As these retailers seek to roll out new in-store services, many of them are touting on earnings calls the fact that they are increasing payroll, and consulting heavily with employees before rolling out any in-store changes. Target said that it spoke with nearly every associate before rolling out its modernization initiative last August to get their input on scheduling preferences. Kohl’s selling, general and administrative expenses increased 1.2% during the first quarter of this year, as it increased payroll to accommodate the additional staff needed to handle the processing of Amazon returns.

Still, many of these companies are trying to make do with less. Kohl’s, Lowe’s and Home Depot all employ the same number of employees or fewer in their fiscal year 2018 than they did during 2017. Target is an outlier, having employed 15,000 more “team members” — its term for full-time, part-time, or seasonal employees at the end of 2018 than it did at the end of 2017.

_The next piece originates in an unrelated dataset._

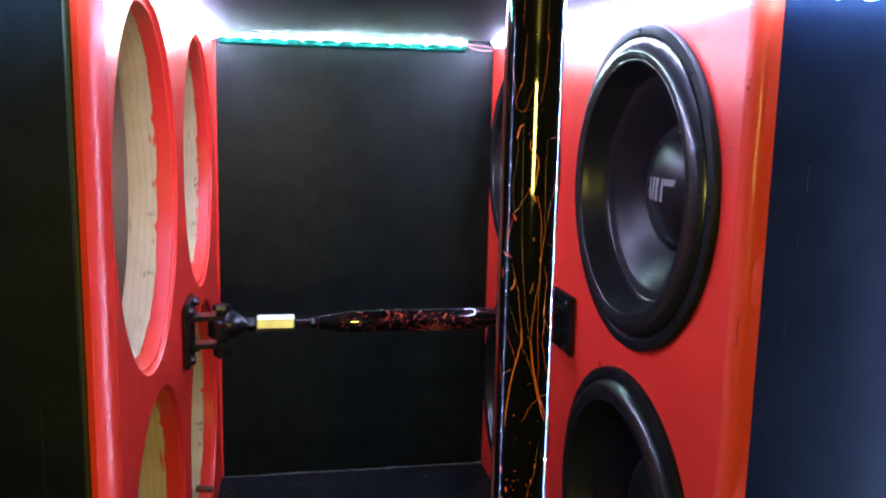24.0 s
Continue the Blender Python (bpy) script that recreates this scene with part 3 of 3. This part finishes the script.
drip([(-43, 0.5273), (-41, 0.5242)], 1.80, CORAL)
drip([(-52, 0.5213), (-56, 0.5176)], 2.40, CORAL)
# lower strings, near the foot of the view
drip([(64, .517), (32, .514), (5, .506), (-18, .501)], 0.72, ORANGE)
drip([(-18, .501), (-26, .497), (-10, .493), (8, .489), (4, .478)], 0.72, ORANGE)
drip([(8, .490), (-4, .480), (-20, .474), (-40, .470)], 0.96, ORANGE)
# strings above
drip([(-39, .772), (-36, .800), (-30, .835), (-34, .870)], 0.6, ORANGE)
drip([(8, .772), (10, .800), (4, .842), (9, .872)], 0.5, ORANGE)
drip([(-60, .775), (-58, .81), (-63, .85)], 0.5, CORAL)
rng = random.Random(12)
for deg, z, w, h in (
        (2, 0.7313, 1.05, 1.50), (-12, 0.7685, 0.90, 0.90), (37, 0.7566, 0.90, 2.10), (37, 0.7468, 0.60, 0.90), (-20, 0.7190, 1.20, 1.50), (43, 0.7208, 0.75, 1.20), (-4, 0.6646, 1.05, 2.70), (24, 0.6642, 0.60, 1.20),
        (36, 0.6610, 0.90, 2.70), (48, 0.6813, 0.90, 0.90), (24, 0.6910, 0.75, 0.90), (19, 0.6942, 0.60, 1.50), (-54, 0.6475, 0.90, 1.20), (38, 0.6153, 0.90, 0.75), (-8, 0.6120, 1.50, 0.75), (-31, 0.5687, 1.80, 1.20),
        (-15, 0.5752, 0.90, 0.75), (-1, 0.5868, 0.90, 0.75), (-5, 0.5865, 0.75, 0.60), (-12, 0.5960, 0.60, 0.60), (-27, 0.5553, 0.60, 0.90), (-29, 0.5520, 0.75, 0.60), (-26, 0.5493, 0.75, 0.75), (4, 0.5535, 0.75, 1.50),
        (-12, 0.5417, 0.60, 0.60), (-9, 0.5398, 0.75, 0.75), (-25, 0.5371, 0.90, 0.90), (-27, 0.5315, 1.20, 0.90), (-18, 0.5325, 1.05, 0.90), (-41, 0.5313, 0.90, 1.50), (-27, 0.5260, 0.75, 0.75), (-16, 0.5264, 0.75, 0.75),
        (-1, 0.5295, 0.90, 1.50), (-33, 0.5214, 1.05, 1.20), (-19, 0.5201, 0.75, 0.60), (24, 0.5319, 0.60, 0.60), (-34, 0.5129, 0.90, 1.20), (-33, 0.5280, 0.60, 0.60), (11, 0.5234, 0.60, 2.10), (21, 0.5131, 0.60, 0.90),
        (-16, 0.5451, 0.45, 0.60), (-1, 0.6381, 0.45, 0.90), (-7, 0.6363, 1.05, 1.05), (-2, 0.6414, 1.05, 1.05), (-12, 0.6674, 0.45, 0.45), (-9, 0.6572, 0.75, 0.90), ):
    speck(deg, z, w, h, CORAL if deg < -45 or deg > 35 else ORANGE)
for i in range(32):
    low = i < 12
    speck(rng.uniform(-60, 55), rng.uniform(0.44, 0.51) if low else rng.uniform(0.52, 0.86), rng.uniform(0.3, 0.7), rng.uniform(0.3, 0.9), rng.choice((ORANGE, CORAL)))


# ---- light strips ----
LED_MATS = {}
# teal surface for an added band that imitates the back strip's halo
HALO = material("teal_halo", (0.001, 0.036, 0.029), 0.7, specular=0.03, second=(0.001, 0.024, 0.019), scale=60, amount=0.8)


def led_strip(a, b, facing, pitch, tint, label, width=0.013, scallop=0.12, halo=0.0, chip_glow=LED_CHIP, coat_glow=LED_COAT):
    """A tape with a diode every pitch metres; an added glowing coat imitates bloom."""
    a, b, f = Vector(a), Vector(b), Vector(facing).normalized()
    root = thing("led_strip", label, "led strip", "led strips", at=a)
    along = (b - a).normalized()
    f = (f - along * f.dot(along)).normalized()
    side = along.cross(f)
    m = Matrix(((along.x, side.x, f.x), (along.y, side.y, f.y), (along.z, side.z, f.z))).to_4x4()
    length = (b - a).length
    key = (tint[0], chip_glow, coat_glow)
    if key not in LED_MATS:
        LED_MATS[key] = (glow("led_glow", tint[0], chip_glow), glow("led_bloom", tint[1], coat_glow))
    chip, bloom = LED_MATS[key]
    bm = box(bmesh.new(), 0, length, -width * 0.4, width * 0.4, -0.0008, 0)
    bm.transform(m)
    tape = part("tape", bm, TAPE, root)
    bm = bmesh.new()
    rings = []
    steps = max(2, int(length / pitch * 6))
    for i in range(steps + 1):
        x = length * i / steps
        bulge = 0.5 + 0.5 * math.cos(2 * math.pi * (x / pitch - 0.5))
        w, h = width * (0.60 + scallop * (bulge ** 2 - 0.5)), 0.0030 + 0.024 * scallop * bulge ** 2
        rings.append([bm.verts.new(m @ Vector((x, w * math.cos(q), 0.0004 + h * math.sin(q)))) for q in (math.pi * k / 8 for k in range(9))])
    for a, b in zip(rings, rings[1:]):
        for i in range(8):
            bm.faces.new((a[i], a[i + 1], b[i + 1], b[i]))
    part("bloom_coat", bm, bloom, root, "added glowing coat for the diodes' bloom")
    # added band behind the tape, its teal put there as halo
    if halo:
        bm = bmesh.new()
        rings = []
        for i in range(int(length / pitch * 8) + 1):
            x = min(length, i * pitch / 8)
            low = -halo * (1 + 0.04 * math.cos(4 * math.pi * (x / pitch - 0.5)))
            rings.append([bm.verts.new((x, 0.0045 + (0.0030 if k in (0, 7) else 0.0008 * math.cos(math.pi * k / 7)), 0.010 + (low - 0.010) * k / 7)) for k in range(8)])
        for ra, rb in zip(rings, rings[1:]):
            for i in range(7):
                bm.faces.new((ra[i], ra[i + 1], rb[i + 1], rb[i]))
        part("halo", bm, HALO, root, "added teal band standing in for the strip's halo")
    x = pitch * 0.5
    data = None
    while x < length - 0.004:
        if data is None:
            bm = box(bmesh.new(), -0.0025, 0.0025, -0.0025, 0.0025, 0.0056, 0.0068, 0.0004)
            bm.transform(m)
            c = part("diode", bm, chip, root)
            data = c.data
        else:
            c = new("diode", data)
            c.parent = root
        c.location = along * x
        x += pitch
    return root


ZB, ZF = 0.860, 0.846
PITCH = 1 / 30
lab = "glowing white led strip under the ceiling edge"
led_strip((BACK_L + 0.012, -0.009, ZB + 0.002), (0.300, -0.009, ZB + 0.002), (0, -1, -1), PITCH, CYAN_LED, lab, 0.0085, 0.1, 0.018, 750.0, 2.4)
p, q = left(-0.02, ZB, -0.007), left(DEPTH - 0.013, ZF, -0.007)
led_strip(p, q, (1, 0, -1), PITCH, BLUE_LED, lab, 0.015)
p, q = right(-0.035, ZB, -0.007), right(DEPTH - 0.013, ZF, -0.007)
led_strip(p, q, (-1, 0, -1), PITCH, BLUE_LED, lab, 0.015)
FY = DEPTH - 0.003
led_strip((FL + 0.026, FY, ZF), (SIDE_L + 0.004, FY, ZF), (0, -0.4, -1), PITCH, PALE_LED, lab, 0.015, chip_glow=600.0, coat_glow=18.0)
led_strip((FR - 0.030, FY, ZF), (SIDE_R - 0.004, FY, ZF + 0.003), (0, -0.8, -1), PITCH, FRONT_LED, lab, 0.015, chip_glow=600.0, coat_glow=18.0)
led_strip((SIDE_R - 0.006, FY, ZF - 0.012), (SIDE_R - 0.006, FY, 0.03), (-1, -0.1, 0), 0.0305, UPRIGHT_LED, "glowing bluish white upright led strip in the corner", 0.022, chip_glow=2700.0, coat_glow=42.0)

# unseen strip in the other corner; an added screen keeps its light off the panel
ys = FY - 0.2
corner = led_strip((SIDE_L + 0.006, ys, ZF - 0.012), (SIDE_L + 0.006, ys, 0.03), (0.25, -1, 0), 0.025, BLUE_LED, "glowing bluish white upright led strip out of view", chip_glow=260.0, coat_glow=17.0)
part("profile", box(bmesh.new(), -0.006, 0.018, 0.004, 0.007, -(ZF - 0.042), 0.0, 0.0005), IRON, corner, "added black screen behind the unseen strip")

# leads at the end of the back strip
leads = thing("strip_leads", "two short pinkish wires at the strip's end", "wire", at=(0.30, -0.006, ZB))
for dz in (0.0, -0.004):
    pts = [Vector(p) for p in spline([(0.0, 0, dz), (0.018, -0.004, dz - 0.002 + dz), (0.036, -0.008, dz * 2 - 0.004), (0.054, -0.012, dz - 0.007)], 6)]
    part("lead", string(bmesh.new(), pts, 0.0009, 8), PINK_WIRE, leads)

# stub of a bolt that stands out of the lower far cut-out
bm = bmesh.new()
p = left(-0.165, 0.056, 0.03)
rod(bm, p, p + Vector((0.030, -0.004, -0.002)), 0.0055, 12, 0.001)
stub = tagged(part("bolt_stub", bm, RUST), "short paint-smeared bolt in the empty cut-out", "bolt")

# worn spots in the red paint near the rounded edge
rng = random.Random(9)
chips = [(-0.9285, 0.765, 0.0015, 1), (-0.9262, 0.757, 0.0021, 1), (-0.905, 0.70, 0.0008, 1), (-0.9332, 0.527, 0.0006, 20)]
for y, z, r, long in chips:
    bm = bmesh.new()
    lathe(bm, [(r, -0.0002), (r * 0.9, 0.00025), (0, 0.0004)], axis((0, 0, 0), (-1, 0, 0)), 10)
    for v in bm.verts:
        v.co += Vector((0, v.co.y * rng.uniform(-0.3, 0.2), v.co.z * rng.uniform(0.2, 0.9)))
        v.co.z *= long
    ob = part("paint_chip", bm, DARK_CHIP)
    dip = max(0.0, DEPTH + 0.015 - y)
    ob.location = right(y, z, 0.015 - math.sqrt(0.015 ** 2 - dip ** 2))
    tagged(ob, "small dark chip in the red paint", "paint chip", "paint chips")

# fine upright scratches in the black front panels
SCRATCH = material("scratched_paint", (0.045, 0.048, 0.055), 0.6, scale=200, amount=0.9)
for x, z0, z1, w in ((0.431, 0.686, 0.662, 0.00022), (0.426, 0.621, 0.609, 0.0002), (0.420, 0.542, 0.517, 0.00018), (-0.257, 0.484, 0.37, 0.00010)):
    bm = bmesh.new()
    string(bm, [((rng.random() - 0.5) * 0.0004, -0.0001, (z1 - z0) * i / 12) for i in range(13)], [w * rng.uniform(0.3, 1.0) for i in range(13)], 5)
    ob = part("scratch", bm, SCRATCH)
    ob.location, ob.scale = (x, DEPTH + 0.004, z0), (1.4, 0.12, 1.0)
    tagged(ob, "faint upright scratch in the black front panel", "scratch", "scratches in the panels")

# dust flecks on the floor
bm = bmesh.new()
for i in range(300):
    x, y = rng.uniform(BACK_L + 0.02, BACK_R - 0.02), -0.01 - 0.55 * rng.random() ** 1.5
    if i < 40:
        x, y = BACK_L + abs(rng.gauss(0, 0.03)) + 0.008, -0.01 - abs(rng.gauss(0, 0.04))
    r = rng.uniform(0.0004, 0.0013)
    a = rng.uniform(0, 3)
    ring = [bm.verts.new((x + r * math.cos(a + q) * rng.uniform(0.5, 1.2), y + r * math.sin(a + q) * rng.uniform(0.5, 1.2), 0.0004)) for q in (0, 1.3, 2.5, 3.8, 5.0)]
    tip = bm.verts.new((x, y, 0.0004 + r * 0.6))
    for k in range(5):
        bm.faces.new((ring[k], ring[(k + 1) % 5], tip))
tagged(part("dust", bm, DUST), "scattered pale dust flecks on the black floor", "dust", kind="stuff")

Goldberg said that retailers remain in a “knife fight, competing with each other on price and cost,” and as such, are constantly trying to find ways to automate away more tasks, and make do with less.

“Being a retail store associate is more complex than its ever been — the kind of tasks you’re asked to do, the interaction you are asked to have with the customer, are more varied and complicated than ever before,” Goldberg said.

The former Lowe’s manager — who is interviewing for jobs right now with two other smaller retailers, doesn’t see it quite as all doom-and-gloom.

“From a leadership perspective, I think it’s a mixed bag out there,” the former employee said. “I’ve had conversations with people in a couple different businesses — all of them are going through transitions, and it doesn’t look to me like all of them are in the exact same boat.” He added that, “I don’t gauge that the places I’ve been going into are abnormal are as far as the stress levels and the morale issues.”